◆ What is asked:
Quote verbatim everything from the line containing "for t, m in" down to the line containing "for path, value", with both of those lines included and no others.

◆ Available data:
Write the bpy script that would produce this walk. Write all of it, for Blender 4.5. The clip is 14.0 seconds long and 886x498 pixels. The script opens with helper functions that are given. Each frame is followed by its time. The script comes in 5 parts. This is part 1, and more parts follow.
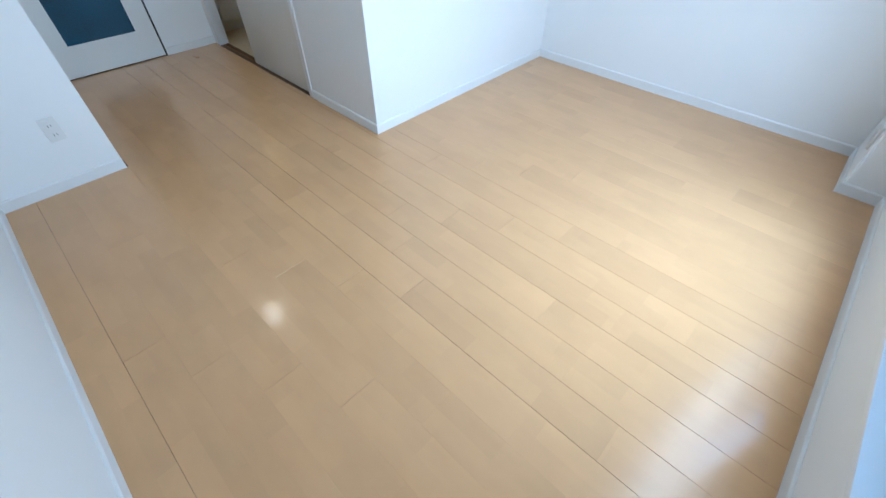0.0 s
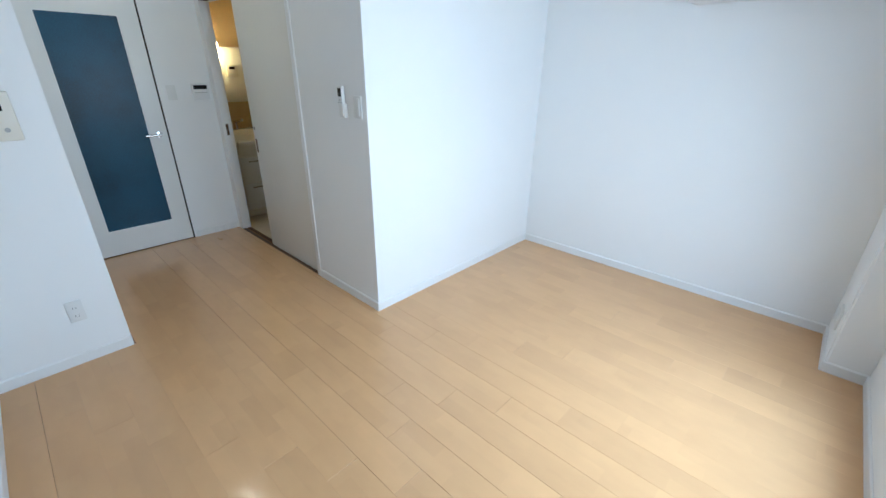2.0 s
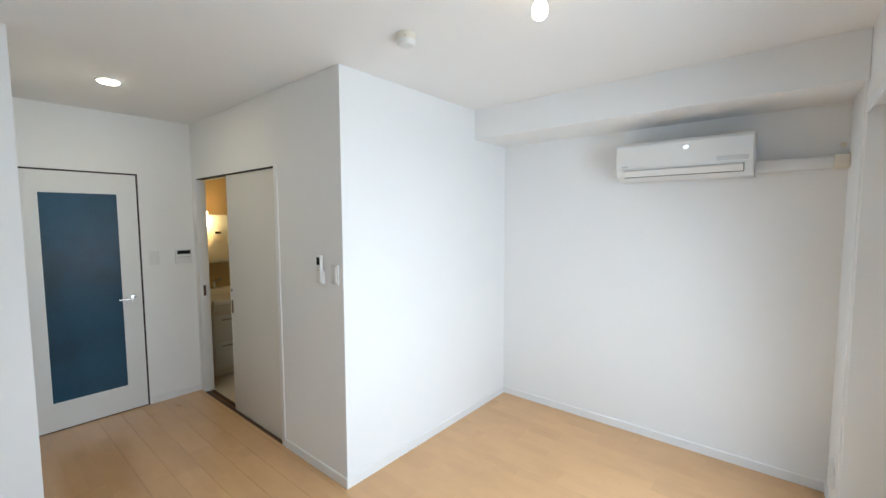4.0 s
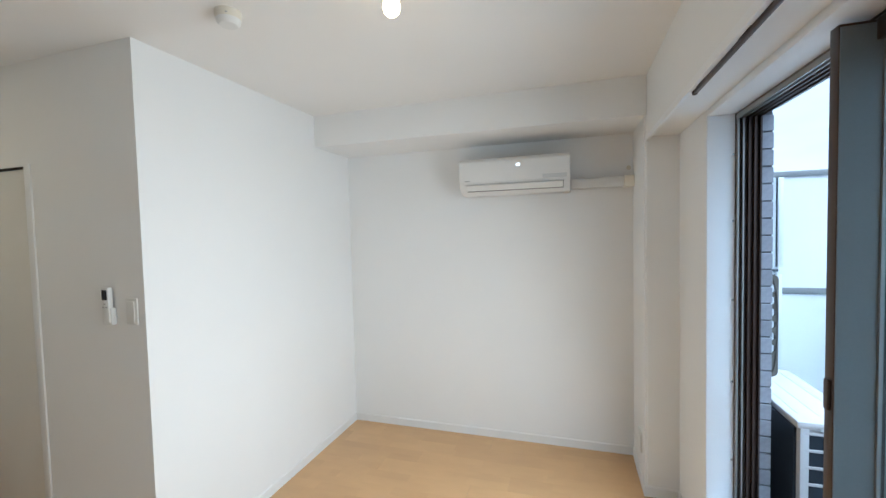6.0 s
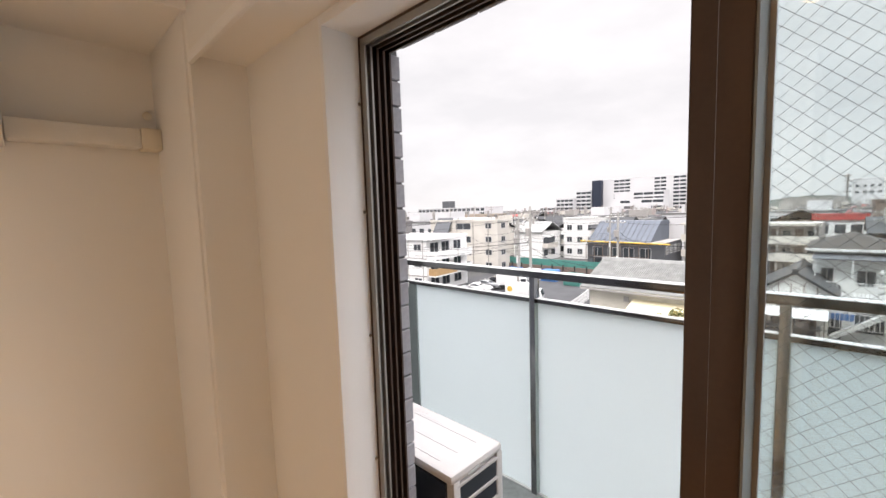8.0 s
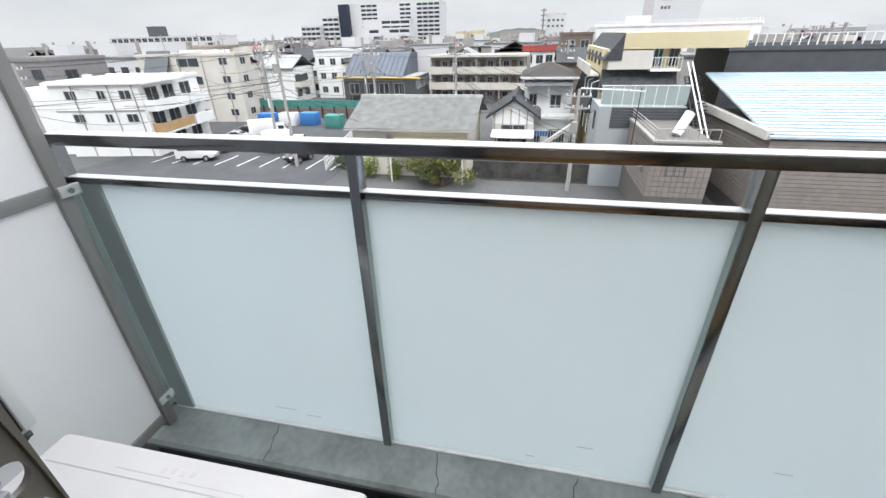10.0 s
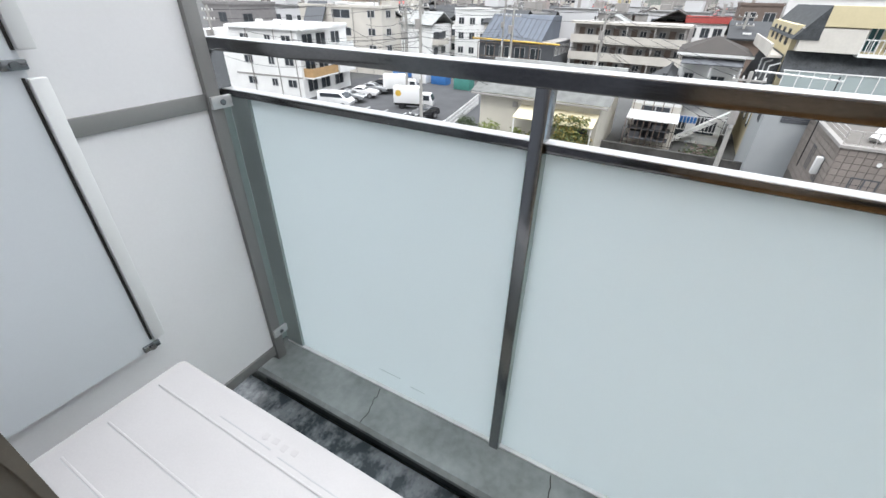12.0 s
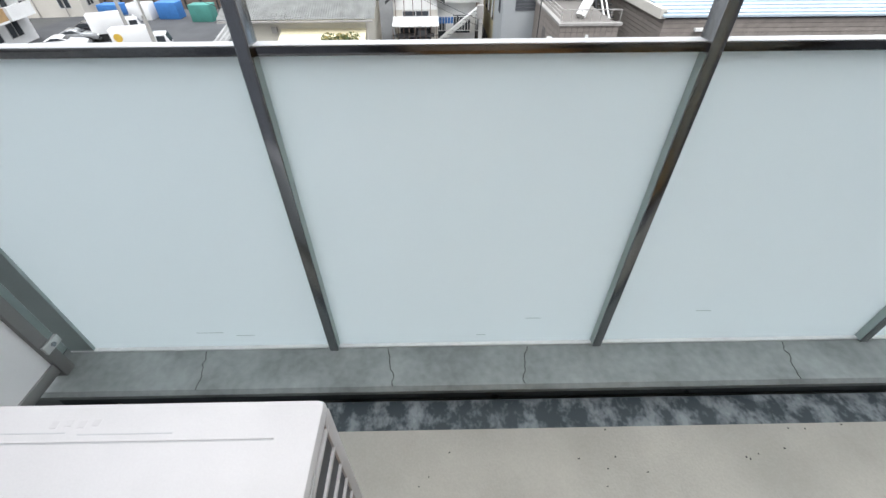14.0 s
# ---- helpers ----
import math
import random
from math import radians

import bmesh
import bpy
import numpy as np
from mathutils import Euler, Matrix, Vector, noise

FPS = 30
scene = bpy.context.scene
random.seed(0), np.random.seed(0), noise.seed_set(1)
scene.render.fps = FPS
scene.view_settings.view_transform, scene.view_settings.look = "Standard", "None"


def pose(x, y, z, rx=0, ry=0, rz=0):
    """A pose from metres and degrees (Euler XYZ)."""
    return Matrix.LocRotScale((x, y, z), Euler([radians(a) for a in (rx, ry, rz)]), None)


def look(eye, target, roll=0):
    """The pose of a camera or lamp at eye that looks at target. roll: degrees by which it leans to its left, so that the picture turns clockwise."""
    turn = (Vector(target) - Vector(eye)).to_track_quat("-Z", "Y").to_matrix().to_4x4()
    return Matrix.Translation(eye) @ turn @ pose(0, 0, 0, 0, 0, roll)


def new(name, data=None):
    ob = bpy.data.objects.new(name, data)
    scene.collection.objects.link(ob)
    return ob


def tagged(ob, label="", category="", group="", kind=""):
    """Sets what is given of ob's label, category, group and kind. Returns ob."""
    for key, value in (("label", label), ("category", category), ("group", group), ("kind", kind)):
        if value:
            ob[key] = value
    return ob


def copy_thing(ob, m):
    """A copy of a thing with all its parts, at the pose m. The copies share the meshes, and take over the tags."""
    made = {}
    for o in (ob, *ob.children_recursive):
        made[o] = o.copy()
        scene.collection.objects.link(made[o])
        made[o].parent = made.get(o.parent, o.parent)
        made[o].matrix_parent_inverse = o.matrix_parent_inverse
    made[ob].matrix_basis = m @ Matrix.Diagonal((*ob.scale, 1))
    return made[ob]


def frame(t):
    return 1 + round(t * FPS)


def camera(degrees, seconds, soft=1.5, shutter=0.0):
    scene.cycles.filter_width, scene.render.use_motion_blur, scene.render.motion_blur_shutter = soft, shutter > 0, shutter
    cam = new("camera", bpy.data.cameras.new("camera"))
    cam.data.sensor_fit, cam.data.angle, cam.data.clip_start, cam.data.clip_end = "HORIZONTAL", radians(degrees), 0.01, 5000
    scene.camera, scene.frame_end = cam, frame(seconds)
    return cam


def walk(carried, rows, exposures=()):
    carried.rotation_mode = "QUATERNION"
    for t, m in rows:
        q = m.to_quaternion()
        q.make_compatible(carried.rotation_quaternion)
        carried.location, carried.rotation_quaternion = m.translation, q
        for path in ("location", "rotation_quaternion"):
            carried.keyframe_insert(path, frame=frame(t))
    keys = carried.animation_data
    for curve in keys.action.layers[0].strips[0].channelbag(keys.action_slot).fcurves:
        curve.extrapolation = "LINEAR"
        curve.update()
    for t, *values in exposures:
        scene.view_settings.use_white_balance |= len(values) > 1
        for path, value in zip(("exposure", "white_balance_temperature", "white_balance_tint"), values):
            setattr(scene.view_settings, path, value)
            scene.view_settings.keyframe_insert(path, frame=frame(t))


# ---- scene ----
cam = camera(94.8, 14.0)
PATH = [
    (0, (0.481, 0.382, 1.363), (-0.48, 1.392, -0.071), 0.3),
    (0.5, (0.476, 0.383, 1.381), (-0.537, 1.446, 0.023), 0.4),
    (1, (0.471, 0.37, 1.429), (-0.628, 1.538, 0.235), 1.0),
    (1.5, (0.483, 0.365, 1.478), (-0.705, 1.628, 0.482), 1.0),
    (2, (0.494, 0.354, 1.524), (-0.754, 1.69, 0.713), 0.7),
    (2.5, (0.511, 0.36, 1.552), (-0.784, 1.751, 0.928), 0.1),
    (3, (0.519, 0.349, 1.59), (-0.804, 1.782, 1.147), -0.4),
    (3.2, (0.525, 0.345, 1.61), (-0.806, 1.791, 1.238), -0.6),
    (5.3, (0.532, 0.357, 1.663), (-0.507, 2.065, 1.7), -1.3),
    (5.5, (0.513, 0.386, 1.659), (-0.441, 2.144, 1.676), -1.2),
    (6, (0.383, 0.467, 1.645), (-0.218, 2.372, 1.559), -1.4),
    (6.5, (0.315, 0.669, 1.63), (0.161, 2.653, 1.428), -0.7),
    (7, (0.286, 0.992, 1.644), (0.648, 2.944, 1.403), -1.0),
    (7.5, (0.34, 1.329, 1.622), (1.267, 3.089, 1.415), -2.0),
    (8, (0.407, 1.654, 1.655), (1.827, 3.051, 1.472), -1.8),
    (8.5, (0.579, 1.905, 1.642), (2.311, 2.885, 1.443), -0.8),
    (8.7, (0.661, 1.994, 1.677), (2.485, 2.778, 1.43), -1.0),
    (10.8, (1.286, 2.330, 1.487), (2.860, 2.752, 0.335), -1.0),
    (11, (1.306, 2.365, 1.464), (2.856, 2.839, 0.291), -0.6),
    (11.5, (1.314, 2.456, 1.450), (2.806, 3.137, 0.293), 0.5),
    (12, (1.284, 2.468, 1.470), (2.776, 3.283, 0.412), 1.3),
    (12.5, (1.251, 2.459, 1.501), (2.774, 3.292, 0.512), 0.9),
    (13, (1.222, 2.432, 1.514), (2.778, 3.150, 0.492), 0.1),
    (13.5, (1.189, 2.372, 1.486), (2.762, 2.826, 0.345), -1.1),
    (14, (1.196, 2.314, 1.452), (2.705, 2.296, 0.137), -0.4),
]
EXPOSURE = [
    (0.0, 1.80, 3980, -2), (1.5, 1.76, 4040, -2), (2.2, 1.75, 4270, -1), (3.2, 1.77, 4550, 1), (5.5, 1.66, 4720, 0), (6.0, 1.47, 4800, 0), (6.5, 1.30, 5300, 3),
    (7.0, 1.16, 6400, 13), (7.5, 1.14, 6900, 17), (8.0, 1.11, 7000, 16), (8.5, 0.96, 6600, 11), (10.8, 0.81, 6550, 10), (14.0, 0.79, 6550, 10),
]
walk(cam, [(t, look(eye, target, roll)) for t, eye, target, roll in PATH], EXPOSURE)

# ---------- light ----------
world = bpy.data.worlds.new("overcast_sky")
scene.world = world
world.use_nodes = True
wn, wl = world.node_tree.nodes, world.node_tree.links
wn.clear()
w_out, w_bg = wn.new("ShaderNodeOutputWorld"), wn.new("ShaderNodeBackground")
w_sky = wn.new("ShaderNodeTexSky")
w_sky.sky_type, w_sky.sun_disc = "NISHITA", False
w_sky.sun_elevation, w_sky.sun_rotation = radians(48), radians(200)
w_dim = wn.new("ShaderNodeMix"); w_dim.data_type, w_dim.blend_type = "RGBA", "MULTIPLY"
w_dim.inputs[0].default_value = 1.0
w_dim.inputs[7].default_value = (0.1, 0.1, 0.1, 1)
w_tc, w_map, w_noise, w_ramp = (wn.new(k) for k in ("ShaderNodeTexCoord", "ShaderNodeMapping", "ShaderNodeTexNoise", "ShaderNodeValToRGB"))
w_map.inputs["Scale"].default_value = (1.6, 1.6, 4.5)
w_noise.inputs["Scale"].default_value, w_noise.inputs["Detail"].default_value, w_noise.inputs["Roughness"].default_value = 1.7, 6, 0.55
w_ramp.color_ramp.elements[0].position, w_ramp.color_ramp.elements[0].color = 0.36, (0.81, 0.85, 0.90, 1)
w_ramp.color_ramp.elements[1].position, w_ramp.color_ramp.elements[1].color = 0.66, (0.96, 1.0, 1.05, 1)
w_mix = wn.new("ShaderNodeMix"); w_mix.data_type = "RGBA"
w_mix.inputs[0].default_value = 0.94
wl.new(w_sky.outputs[0], w_dim.inputs[6])
wl.new(w_tc.outputs["Generated"], w_map.inputs[0]); wl.new(w_map.outputs[0], w_noise.inputs[0])
wl.new(w_noise.outputs["Fac"], w_ramp.inputs[0])
wl.new(w_dim.outputs[2], w_mix.inputs[6]); wl.new(w_ramp.outputs[0], w_mix.inputs[7])
# an overcast sky is about three times as bright overhead as at the horizon
w_sep, w_up, w_gain = wn.new("ShaderNodeSeparateXYZ"), wn.new("ShaderNodeMapRange"), wn.new("ShaderNodeMix")
w_up.inputs[1].default_value, w_up.inputs[2].default_value, w_up.inputs[3].default_value, w_up.inputs[4].default_value = 0.45, 1.0, 0.54, 4.3
w_gain.data_type, w_gain.blend_type = "RGBA", "MULTIPLY"
w_gain.inputs[0].default_value = 1.0
wl.new(w_tc.outputs["Generated"], w_sep.inputs[0]); wl.new(w_sep.outputs[2], w_up.inputs[0])
wl.new(w_mix.outputs[2], w_gain.inputs[6]); wl.new(w_up.outputs[0], w_gain.inputs[7])
wl.new(w_gain.outputs[2], w_bg.inputs[0]); wl.new(w_bg.outputs[0], w_out.inputs[0])
w_bg.inputs[1].default_value = 0.95


def lamp(name, kind, power, color, m, **values):
    data = bpy.data.lights.new(name, kind)
    data.energy, data.color = power, color
    if kind == "SUN":
        data.angle = values["angle"]
    if kind == "AREA":
        data.shape, data.size, data.size_y = "RECTANGLE", values["size"], values["size_y"]
        data.spread = radians(150)
    ob = new(name, data)
    ob.matrix_world = m
    return ob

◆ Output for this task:
    for t, m in rows:
        q = m.to_quaternion()
        q.make_compatible(carried.rotation_quaternion)
        carried.location, carried.rotation_quaternion = m.translation, q
        for path in ("location", "rotation_quaternion"):
            carried.keyframe_insert(path, frame=frame(t))
    keys = carried.animation_data
    for curve in keys.action.layers[0].strips[0].channelbag(keys.action_slot).fcurves:
        curve.extrapolation = "LINEAR"
        curve.update()
    for t, *values in exposures:
        scene.view_settings.use_white_balance |= len(values) > 1
        for path, value in zip(("exposure", "white_balance_temperature", "white_balance_tint"), values):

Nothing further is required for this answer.